Bu esnada Horasan’dan bir cemaat onu ziyaret etmek için yola koyulmuş ve köye ulaşmıştı.
Köyün girişine vardıklarında bir yaşlı kadın gördüler.
Şeyh’in dergâhını sordular.
Yaşlı kadın:
-Yazık çektiğiniz eziyete, günleriniz heba oldu! deyince üzüldüler ve geri dönmeye karar verdiler. Ebû Ali Sînâ, tebdili kıyafet edip içlerine girmişti.
Ziyaretçilere:
-Görmeden gitmek doğru olmaz, mutlaka görelim, dedi.
Dergâhın kapısına geldiler ve halka kurdular.
Meybetî adındaki Şeyh’in karısı seslendi:
-Kimsiniz, ne istersiniz?
-Şeyh’i ziyaret etmek isteriz, dediler.
Kadın:
-Yazık heba olan günlerinize! Hangi şeyhi, ne ziyareti? dedi.
-Nerede? dediler.
-Dağda, dedi.
Tarif etmesini istediler ve izini sürdüler.
Uzaktan birinin bir eşek yükü yavşan otuyla gelmekte olduğunu gördüler.

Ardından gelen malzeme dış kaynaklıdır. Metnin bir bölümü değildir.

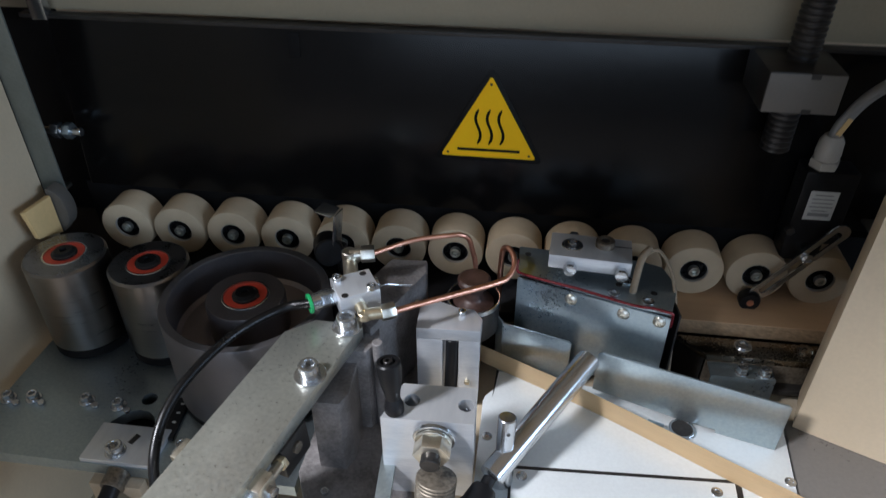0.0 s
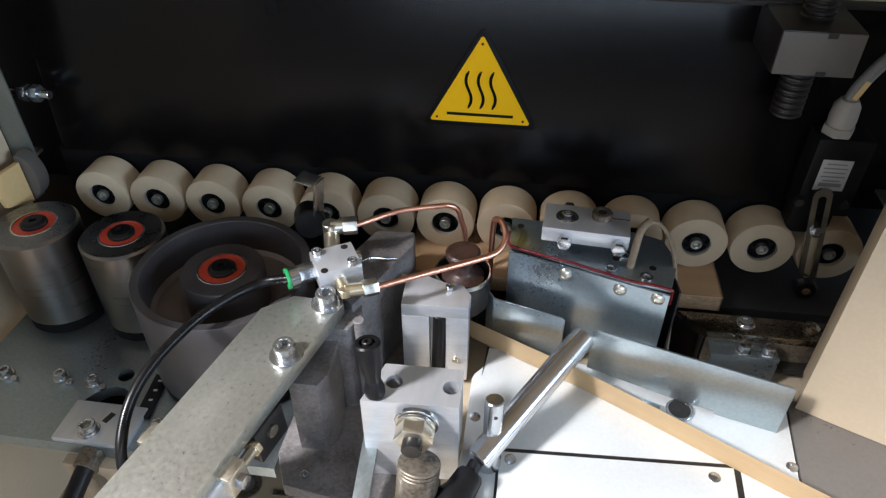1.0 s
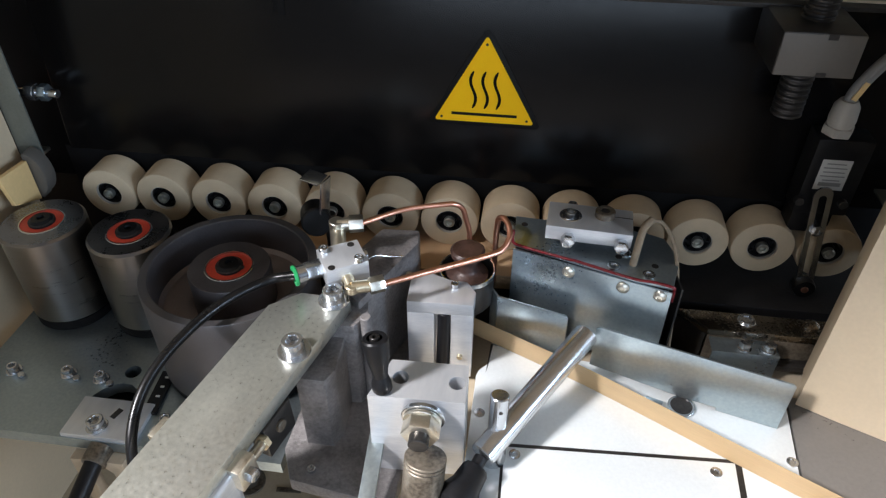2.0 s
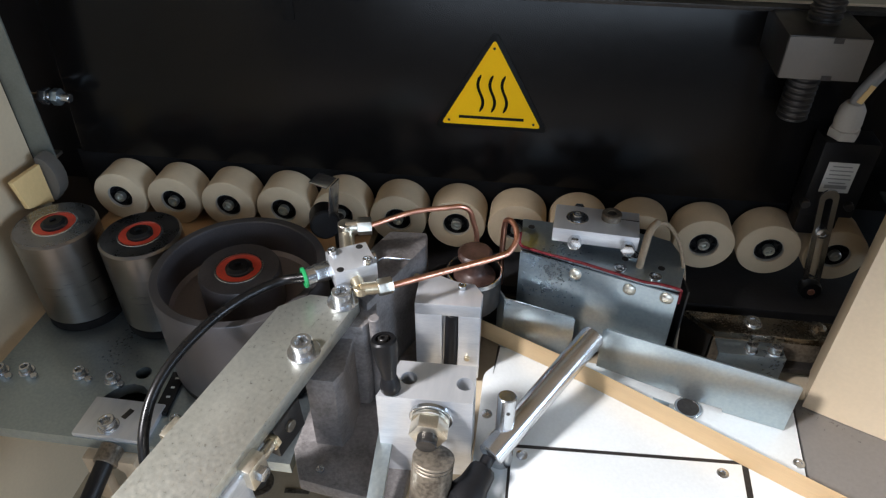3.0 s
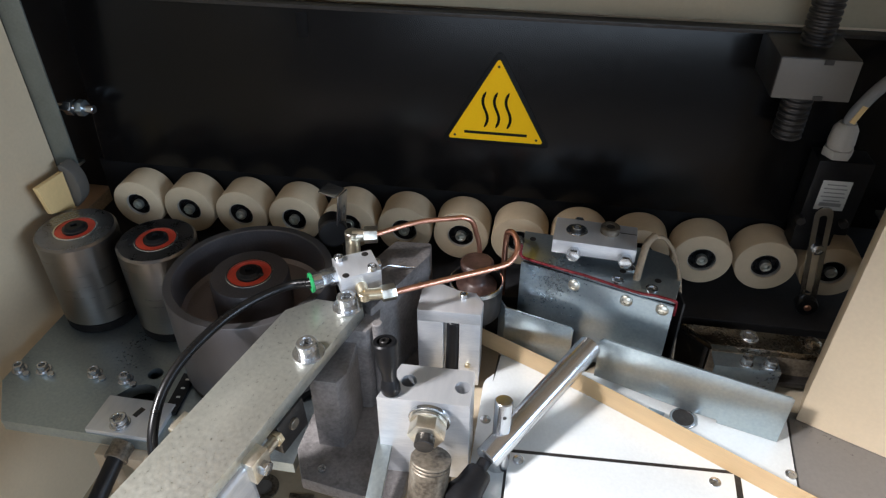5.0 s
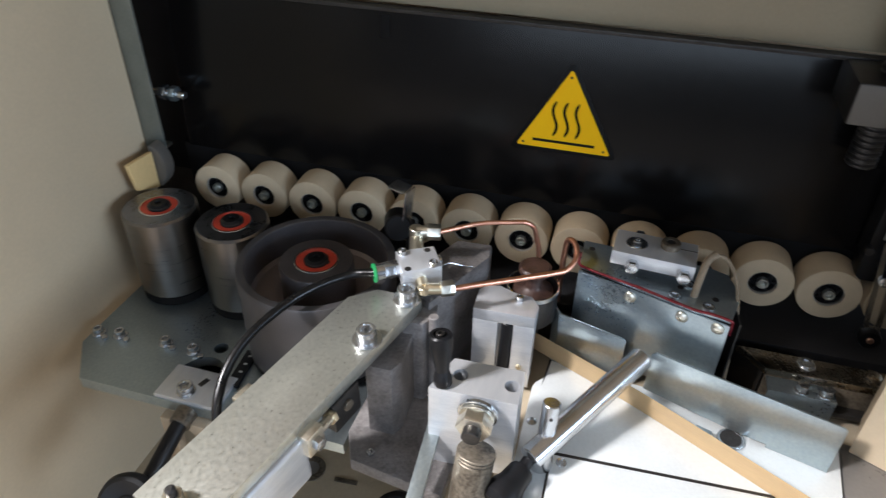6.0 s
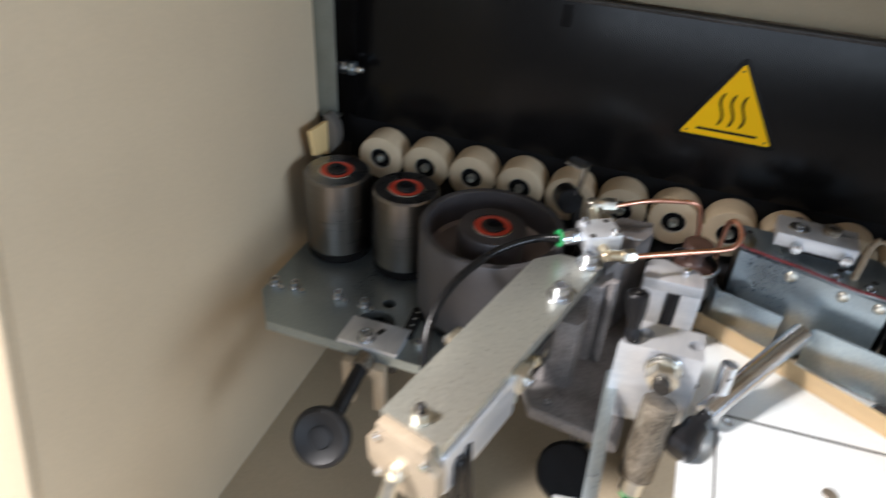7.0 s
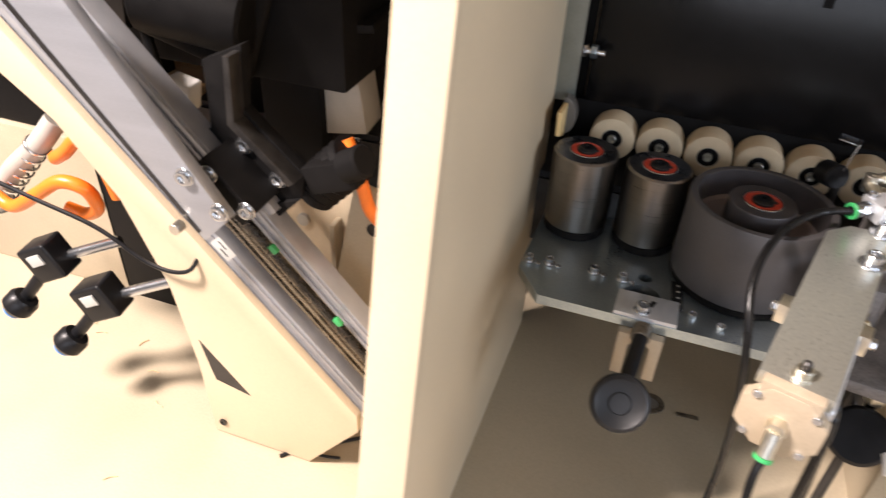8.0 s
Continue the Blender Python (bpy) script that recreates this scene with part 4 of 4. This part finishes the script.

Yaklaştığında sırtında yavşan otu yüküyle bir aslan gördüler.
Şeyh:
-Selamün Aleyküm! Ebû’l-Hasan, Meybetî’nin yükünü çekmese aslan Ebû’l-Hasan’ın yükünü çekmez, dedi.
Aziz bir şeyhten elinde de bir yılan olduğunu duydum.
Dergâhın kapısına vardıklarında ejderha ve aslan gitti.
Otuz yıldır mübarek türbede itikâfa çekilen Hüseyin Vehb adındaki türbe komşusundan,
-Ben o aslanın buraya geldiğini ve türbenin etrafını tavaf ettiğini gördüm, dediği nakledilir.